Abstract

The allocation of jurisdiction between state and federal courts is a core concern of our American federal system. Article III of the Constitution grants federal jurisdiction over a specific, limited list of cases and controversies. The question that has caused the most analytical difficulty for the allocation of jurisdiction over the past century is whether a federal court has original federal question jurisdiction when an issue of federal law is embedded in a claim created by state law. This article proposes that the Supreme Court apply Ockham’s razor by returning to an earlier understanding of “arising under.” A claim arises under the law that creates it. A claim created by Congress is a federal question.

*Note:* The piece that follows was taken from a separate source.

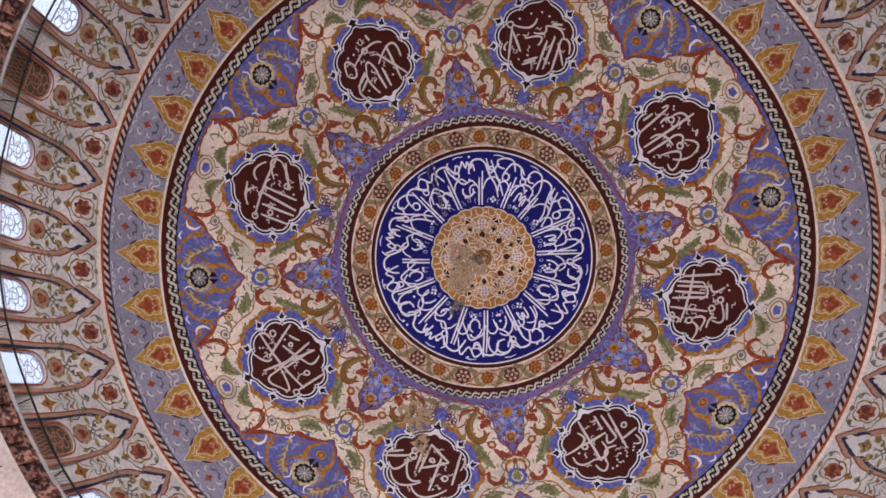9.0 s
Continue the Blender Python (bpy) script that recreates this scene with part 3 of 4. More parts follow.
# ---- crown of the dome: gilt rosette and inscription ring ----
def crown():
    top = tagged(new("crown_rosette"), "gold scalloped rosette of white interlace at the dome's crown", "ornament")
    def scallop(r, k=240):
        return [(r * (0.972 + 0.03 * abs(math.sin(12 * a))) * math.cos(a), r * (0.972 + 0.03 * abs(math.sin(12 * a))) * math.sin(a)) for a in [2 * math.pi * i / k for i in range(k)]]
    for name, r, mat, lift in (("rim", 2.40, IVORY, 0.018), ("ground", 2.33, ROSEGOLD, 0.022)):
        g = Geo()
        g.blob(plan, scallop(r), lift, 8, (0.001, 0))
        part(name, g, mat, top)

    def pol(a, r):
        return (r * math.cos(radians(a)), r * math.sin(radians(a)))
    L = 0.034
    for k in range(24):
        g = Geo()
        a = k * 15 + 3
        g.ribbon(plan, smooth([pol(a - 4.5, 2.28), pol(a - 4, 2.05), pol(a, 1.97), pol(a + 4, 2.05), pol(a + 4.5, 2.28)], 4), 0.045, L)
        if k % 3:
            g.disc(plan, *pol(a + 7.5, 2.12), 0.07, L, 8)
        part("scallop_line", g, INTERLACE, top)
    for k in range(8):
        a = k * 45 + 1
        g = Geo()
        g.blob(plan, [pol(a, 1.29), pol(a + 8, 1.11), pol(a + 5, 0.93), pol(a - 5, 0.93), pol(a - 8, 1.11)], L + 0.004)
        part("kite", g, BROWN, top, "dark brown kite")
        g = Geo()
        g.blob(plan, [pol(a + 15.5, 1.84), pol(a + 18.5, 1.96), pol(a + 26.5, 1.96), pol(a + 29.5, 1.84), pol(a + 26.5, 1.73), pol(a + 18.5, 1.73)], L + 0.004)
        part("hexagon", g, BROWN, top, "dark brown hexagon")
        g = Geo()
        g.blob(plan, [pol(a + 22.5 + (2.8 if i % 2 else 7.5) * math.cos(i * math.pi / 4), 1.42 + (0.065 if i % 2 else 0.19) * math.sin(i * math.pi / 4)) for i in range(8)], L + 0.004)
        part("star", g, BLACK, top, "black four-pointed star")
        g = Geo()
        for i in (-1, 0, 1):
            g.ribbon(plan, [pol(a + i * 5, 1.38), pol(a + i * 4.2, 1.82)], 0.05, L + 0.008)
            g.ribbon(plan, [pol(a - 7.5, 1.6 + i * 0.14), pol(a, 1.61 + i * 0.14), pol(a + 7.5, 1.6 + i * 0.14)], 0.05, L + 0.012)
        part("trellis", g, TRELLIS, top, "pale violet trellis")
        for name, pts in (("strap", [pol(a - 22.5, 1.95), pol(a - 11, 1.72), pol(a - 10, 1.3), pol(a, 0.83), pol(a + 10, 1.3), pol(a + 11, 1.72), pol(a + 22.5, 1.95)]),
                          ("strap", [pol(a - 22.5, 1.2), pol(a - 12, 1.5), pol(a, 1.34), pol(a + 12, 1.5), pol(a + 22.5, 1.2)]),
                          ("strap", [pol(a - 45, 1.0), pol(a - 22.5, 0.72), pol(a, 0.95), pol(a + 10, 1.08)]),
                          ("strap", [pol(a - 60, 0.62), pol(a - 22.5, 0.45), pol(a, 0.75), pol(a + 22.5, 0.98)]),
                          ("strap", [pol(a - 30, 1.5), pol(a - 22.5, 1.72), pol(a - 15, 1.5), pol(a - 22.5, 1.28), pol(a - 30, 1.5)]),
                          ("strap", [pol(a - 12, 0.62), pol(a, 0.5), pol(a + 12, 0.62), pol(a, 0.74), pol(a - 12, 0.62)]),
                          ("strap", [pol(a - 8, 1.12), pol(a, 1.3), pol(a + 8, 1.12), pol(a, 0.88), pol(a - 8, 1.12)]),
                          ("strap", [pol(a + 13, 1.85), pol(a + 22.5, 2.02), pol(a + 32, 1.85), pol(a + 22.5, 1.7), pol(a + 13, 1.85)]),
                          ("strap", [pol(a - 15, 1.85), pol(a, 2.0), pol(a + 15, 1.85)]),
                          ("strap", [pol(a + 16, 1.2), pol(a + 22.5, 1.0), pol(a + 29, 1.2), pol(a + 22.5, 1.62), pol(a + 16, 1.2)])):
            g = Geo()
            g.ribbon(plan, pts, 0.058, L + 0.002 * (k % 3))
            part(name, g, INTERLACE, top)
    for k in range(16):
        a = k * 22.5 + 12
        for pts in ([pol(a - 6, 0.56), pol(a, 0.42), pol(a + 6, 0.56), pol(a, 0.70), pol(a - 6, 0.56)],
                    [pol(a - 7, 1.32), pol(a, 1.18), pol(a + 7, 1.32), pol(a, 1.46), pol(a - 7, 1.32)],
                    [pol(a - 11.25, 0.84), pol(a - 4, 0.98), pol(a, 0.80), pol(a + 4, 0.98), pol(a + 11.25, 0.84)],
                    [pol(a - 11.25, 1.98), pol(a - 4, 1.66), pol(a + 4, 1.66), pol(a + 11.25, 1.98)],
                    [pol(a - 5.5, 1.62), pol(a, 1.54), pol(a + 5.5, 1.62)]):
            g = Geo()
            g.ribbon(plan, pts, 0.045, L + 0.001 * (k % 2) + 0.014)
            part("fine_strap", g, INTERLACE, top)
    for r in (0.1, 0.2, 0.32):
        g = Geo()
        g.ribbon(plan, [pol(i * 15, r) for i in range(24)], 0.045, L + 0.006, closed=True)
        part("boss_ring", g, IRON, top, "dark iron ring of the lamp hook")

    # inscription: sixteen pairs of tall uprights, broad interlaced bowls along the outer edge, small marks near the rosette
    ins = tagged(new("inscription_ring"), "white calligraphic strokes on the ultramarine crown ring", "inscription")
    rng = random.Random(7)
    W = 0.078

    def stroke(name, a, pts, w=W, lf=0.024, n=6, taper=0.25):
        g = Geo()
        g.ribbon(plan, smooth([pol(a + x, y) for x, y in pts], n), w, lf, taper)
        part(name, g, SCRIPT, ins)

    def oval(x, y, w, h, a0, a1, n=9):
        return [(x + w * math.cos(radians(a0 + (a1 - a0) * j / n)), y + h * math.sin(radians(a0 + (a1 - a0) * j / n))) for j in range(n + 1)]
    for k in range(16):
        a = 2 + k * 22.5 + rng.uniform(-1.5, 1.5)
        u = rng.uniform(-0.1, 0.1)
        lean = rng.uniform(-2.5, 2.5)
        for d in (-1.6, 1.6):
            top_r = rng.choice((3.7, 4.0, 4.25, 4.4))
            g = Geo()
            g.ribbon(plan, [pol(a + d * (2.5 / r) + lean * (r - 2.42) / 2, r) for r in [2.46 + (top_r - 2.46) * i / 8 for i in range(9)]], W, 0.02, 0.2)
            part("upright", g, SCRIPT, ins)
        v = (k * 3 + k // 4) % 5
        if v == 0:        # two hooked bowls, one over the other
            stroke("bowl", a, [(1, 3.5), (2, 4.1 + u), (6, 4.55), (11, 4.58), (13, 4.3), (11, 4.05), (8, 4.1)])
            stroke("bowl", a, [(4, 3.3), (5, 3.75), (9, 3.95 + u), (14, 3.8), (17, 3.5), (18.5, 3.1)], lf=0.027)
            stroke("teeth", a, [(6, 2.95), (6.5, 3.3), (8.5, 3.4), (10, 3.1), (11, 3.42), (13, 3.35), (14, 2.95)], 0.085, 0.03, 4)
        elif v == 1:      # row of teeth with a long tail
            stroke("teeth", a, [(3, 4.0), (4, 4.35), (5.5, 4.15), (7, 4.45), (8.5, 4.2), (10, 4.5), (12, 4.25), (14, 4.4), (16, 4.1)], 0.085, 0.027, 4)
            stroke("tail", a, [(2, 3.35), (6, 3.6), (12, 3.55 + u), (17, 3.85), (20, 4.35), (18, 4.62)], lf=0.024)
            stroke("bowl", a, oval(10, 3.15, 4.5, 0.25, 160, 400), 0.085, 0.03)
        elif v == 2:      # large open loop crossing the uprights
            stroke("bowl", a, oval(8, 3.95 + u, 7.5, 0.58, 210, -80, 12))
            stroke("bowl", a, oval(10, 4.2, 4.5, 0.3, 20, 290), 0.085, 0.027)
            stroke("tail", a, [(6, 2.9), (8, 3.3), (12, 3.45), (16, 3.2), (17, 2.9)], lf=0.03)
        elif v == 3:      # slanting strokes with round eyes
            stroke("slant", a, [(3, 3.0), (8, 3.5), (13, 4.0), (16, 4.5)])
            stroke("slant", a, [(7, 2.9), (11, 3.4), (16, 3.8), (19.5, 4.3)], lf=0.027)
            stroke("bowl", a, [(0, 4.2), (3, 4.55 + u), (8, 4.66), (12, 4.5), (11, 4.25), (7, 4.2)], lf=0.03)
            stroke("eye", a, oval(5, 3.85, 2.3, 0.17, 0, 360), 0.08, 0.032)
        else:             # sharp angle over a sweeping curve
            stroke("bowl", a, [(2, 3.9), (6, 4.5 + u), (10, 4.2), (14, 4.6), (18, 4.35), (16, 4.0)])
            stroke("sweep", a, [(1, 3.1), (5, 3.4), (10, 3.85), (15, 3.7), (18, 3.3)], lf=0.027)
            stroke("bowl", a, oval(12, 3.2, 4, 0.3, 100, 380), 0.085, 0.03)
        stroke("sweep", a, [(-6, 4.15 + u), (-2, 4.48), (3, 4.5), (6, 4.2 - u), (7, 3.9)], 0.085, 0.033)
        stroke("bowl", a, oval(4 + rng.uniform(-1, 2), 3.2 + 2 * u, 4, 0.3, 200, -40), 0.07, 0.036)
        stroke("sweep", a, [(9, 3.55 + u), (13, 3.75), (18, 3.6), (21, 3.25 - u)], 0.07, 0.037)
        stroke("eye", a, oval(15.5 + rng.uniform(-1, 1), 4.0 + u, 1.8, 0.14, 30, 390), 0.07, 0.034)
        stroke("letter", a, [(12, 4.3), (14, 4.05), (17, 4.15), (19, 4.5 + u)], 0.085, 0.035)
        # diamond of four dots, scattered dots, and slight marks near the rosette
        x0, y0 = rng.uniform(7, 13), rng.uniform(2.72, 2.95)
        for dx, dy in ((0, 0.1), (0, -0.1), (2, 0), (-2, 0)) if k % 2 else ((-1.2, 0), (1.2, 0)):
            g = Geo()
            g.disc(plan, *pol(a + x0 + dx, y0 + dy), 0.058, 0.032, 8)
            part("dot", g, SCRIPT, ins)
        for i in range(3):
            g = Geo()
            g.disc(plan, *pol(a + rng.uniform(3, 18), rng.choice((3.65, 4.35, 4.66, 3.05))), 0.055, 0.036, 8)
            part("dot", g, SCRIPT, ins)
        for i in range(3):
            x, y = 6 + i * 5 + rng.uniform(-1, 1), 2.6 + 0.06 * (i % 2)
            shape = rng.choice(([(x - 1.2, y), (x - 1, y + 0.14), (x + 1, y + 0.14), (x + 1.2, y), (x - 1.2, y)], oval(x, y + 0.06, 1.2, 0.08, 0, 330), [(x - 1, y - 0.06), (x + 1.5, y + 0.2)], [(x, y - 0.04), (x + 0.3, y + 0.12), (x - 1.2, y + 0.18)]))
            g = Geo()
            g.ribbon(plan, smooth([pol(a + u1, u2) for u1, u2 in shape], 2), 0.034, 0.03)
            part("mark", g, PALEBLUE, ins)
        stroke("mark", a, [(9, 4.7), (12, 4.74), (15, 4.7)], 0.04, 0.03, 3)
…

A claim created by state statute or state common law is not a federal question. The author argues that the Court said so nearly a century ago and should once again. Part II begins by briefly tracing federal question jurisdiction from its first conferral in 1875 to the present. Part III argues that the accumulated analysis in this area by the Supreme Court is problematic for many reasons, including disrespecting the constitutional language, usurping authority from Congress over federal jurisdiction, running contrary to its other decisions on federal jurisdiction, and creating a malleable equity guide instead of a jurisdictional rule. Part IV argues the Court should clarify jurisdiction law by readopting the AMERICAN WELL WORKS rule that a case arises under the law that creates the claim.